I feel that there’s much to explore out here, but with over 600 miles we’re trying to cover today, we don’t have the time to collect place names or linger to admire the finer details.
Why were the lights flashing here? There was no train. I waited as I really wanted to see one lumber by out here on the Great Plains, but there was nothing.
No, Mom, we are not stopping for ice cream, pie, walleye, pizza, a bakery, a fruit stand, or a winery. I’m stopping to look at the horses because one of them is telepathically signaling me to rescue it from the other horses that are forcing it to herd with them when it just wants to be free.
Passing over the Cimarron River, we are close to leaving Kansas.
Can someone, anyone, tell me why it is hotter out here on the plains than it is in the deserts of Arizona? At a gas station, the sign says it’s 108 degrees, but the attendant said someone reported an asphalt temperature of 136 degrees down on the interstate. The humidity is starting to fade the further west we go, but this is still an overwhelming scorcher of a day.
The sights of roadside America leave indelible impressions in my mind, but with photos, I can share the things I’ve seen in my past with my future self and, of course, with Caroline, who wasn’t able to travel with us. Lucky her.
Sunflowers are the plants of smiles. Who can look at a field of these yellow and black plants and fail to find a moment of happiness? Or maybe I’m just projecting this as knowing we are about to enter Texas; I know I’m only a couple of states away from getting back to Arizona and into the arms of my wife.
Leaving Oklahoma using small back roads, we do not find anything that hints at an upcoming spot for dinner. The first couple of towns in Texas are not delivering any promise either. Then, about to enter Canadian, Texas, we see a billboard directing our attention to the Cattlemen’s Exchange Steak and BBQ Restaurant. This place is drawing us in.
The Cattle Exchange Restaurant in Canadian, Texas, has by far the BEST steak I have ever had in my life! EVER! They have the best bread pudding, too. Their salsa is homemade and GREAT! Their bread is unbelievable! But that RIBEYE STEAK is the thing you (and with that, I mean: I) will come back to Canadian, Texas, for.
Forget Morton’s, Fleming’s, Ruth’s Chris, and any other contender. The Cattle Exchange in the little town of Canadian in the Texas Panhandle has set the bar for the best mesquite broiled steak in the Universe. And best bread pudding. The ranch dressing is no slouch, either. – Yeah, I was impressed. If you don’t someday make your way to this little corner of the panhandle of Texas for this wonderful treat, you are truly missing out on life.

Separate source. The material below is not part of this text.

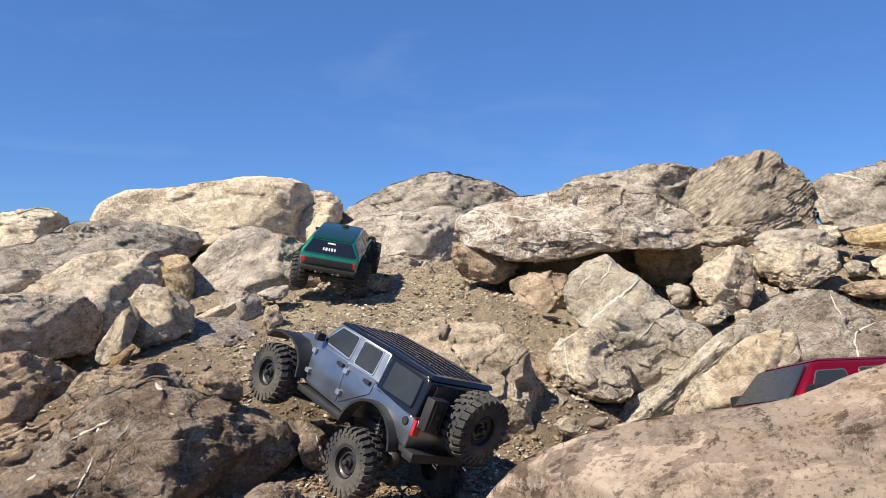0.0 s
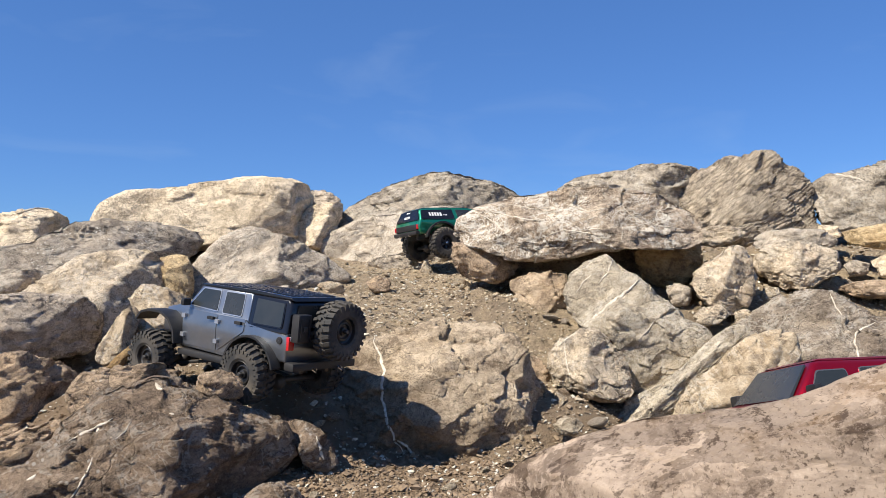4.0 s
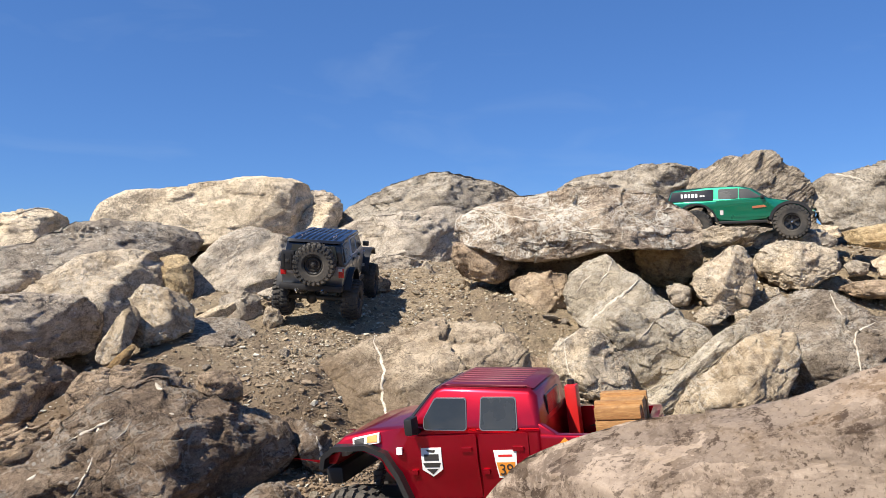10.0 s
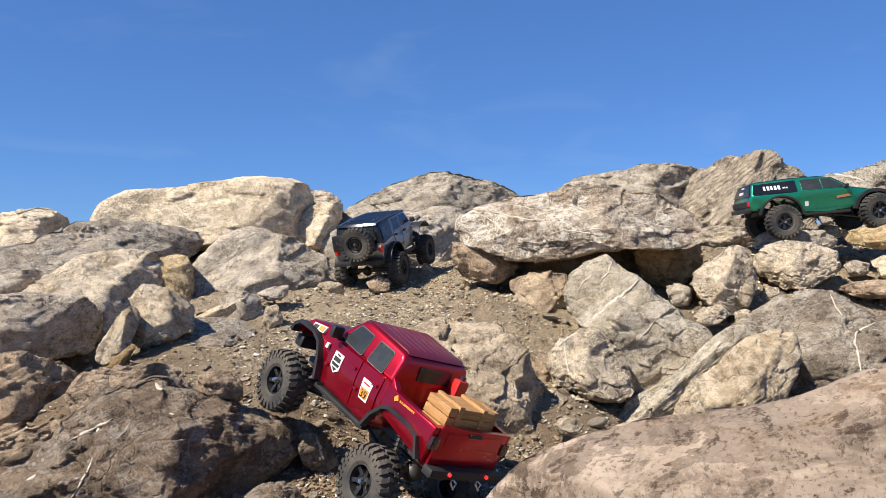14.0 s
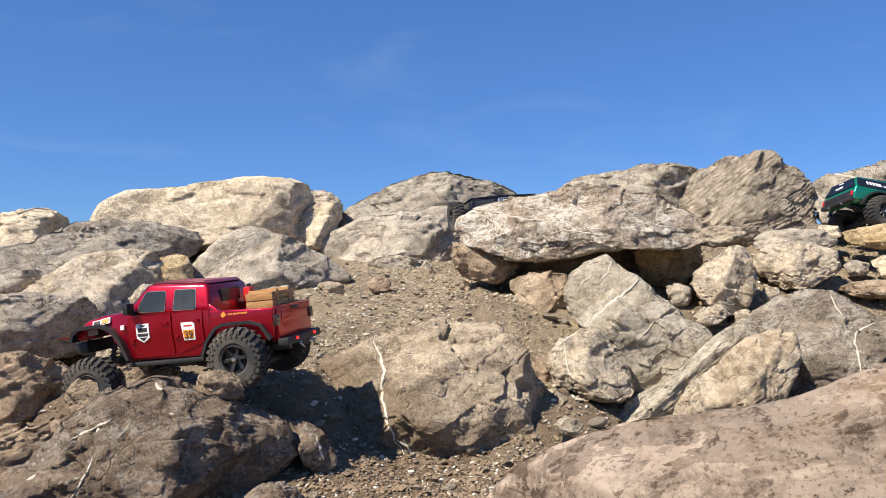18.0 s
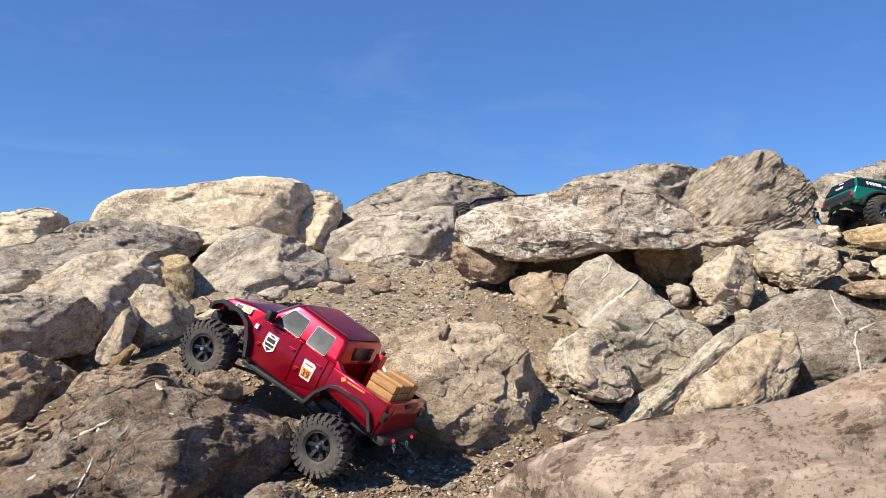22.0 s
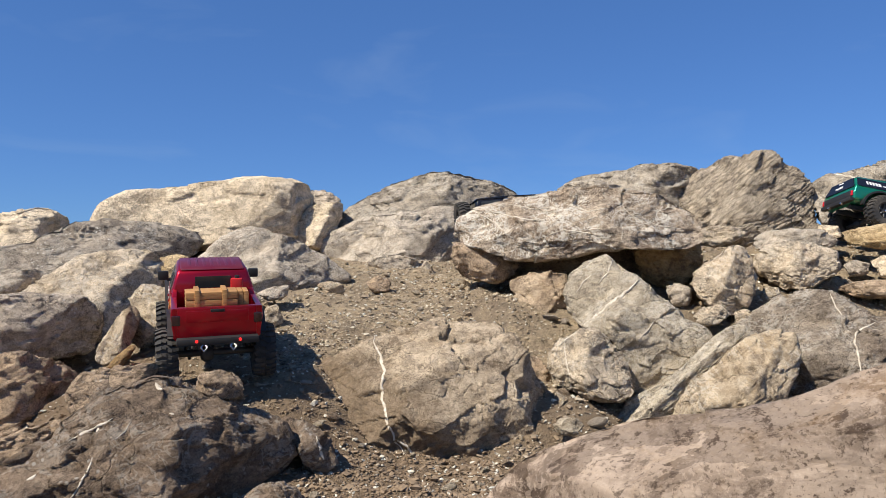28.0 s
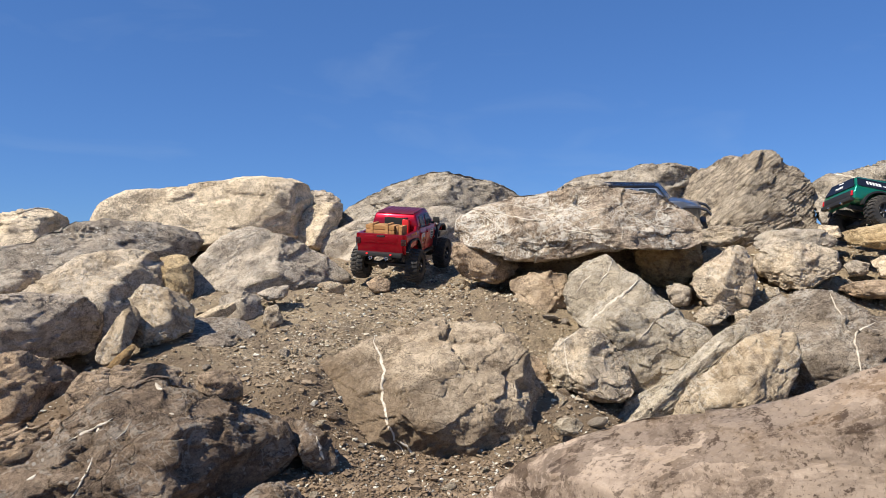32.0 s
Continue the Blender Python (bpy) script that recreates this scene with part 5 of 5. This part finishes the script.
def rubble():
    """Half-buried blocks that fill the gaps between the boulders."""
    rng = np.random.default_rng(21)
    kinds = ("tan", "grey", "greige", "vein1", "brown", "greybrown", "cream")
    names = {"tan": "beige", "grey": "grey", "greige": "pale beige", "vein1": "pale grey", "brown": "dark brown", "greybrown": "grey-brown", "cream": "cream"}
    meshes = {}
    for k in kinds:
        for j in range(3):
            p, f = chip(4, rng, 13)
            p = p + (0.05 * fractal(p, 3, 4, j + 3) + 0.02 * (cells(p, 5, j)[1] - 0.5))[:, None] * p
            meshes[k, j] = mesh_of("block", p, f, ROCK[k], smooth=False)
    made, tries = 0, 0
    while made < 45 and tries < 6000:
        tries += 1
        left = rng.random() < 0.42
        y = rng.uniform(1.55, 3.2)
        x = rng.uniform(-0.66, -0.26) * y if left else rng.uniform(0.12, 0.66) * y
        if off_lane(x, y) < 0.2 or (not left and y < 1.75):
            continue
        k = (kinds if y > 2.1 else ("greige", "greybrown", "tan", "greige"))[int(rng.integers(0, 7 if y > 2.1 else 4))]
        size = rng.uniform(0.04, 0.11) * (0.7 + 0.15 * y)
        ob = new("block", meshes[k, int(rng.integers(0, 3))])
        ob.matrix_basis = Matrix.LocRotScale((x, y, surface(x, y) + size * rng.uniform(-0.1, 0.12)), Euler((rng.uniform(-0.5, 0.5), rng.uniform(-0.5, 0.5), rng.uniform(0, 6.28))), (size, size * rng.uniform(0.7, 1.2), size * rng.uniform(0.6, 0.95)))
        tagged(ob, "half-buried angular %s block between the boulders" % names[k], "rock", "blocks between the boulders")
        made += 1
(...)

Leaving Canadian we drive by some well-kept, beautiful old homes and a meticulously renovated old theater. Outside of town, the landscape is lusciously green. Mom exalts high praise on the state she was afraid was too boring and ugly for her tastes, a newfound appreciation has been found.
We breeze by Amarillo and stop in Vega at the Bonanza Motel, where, for $45, we have a room on Saturday night that isn’t the backdrop for some horror plot. Tomorrow, we will be home.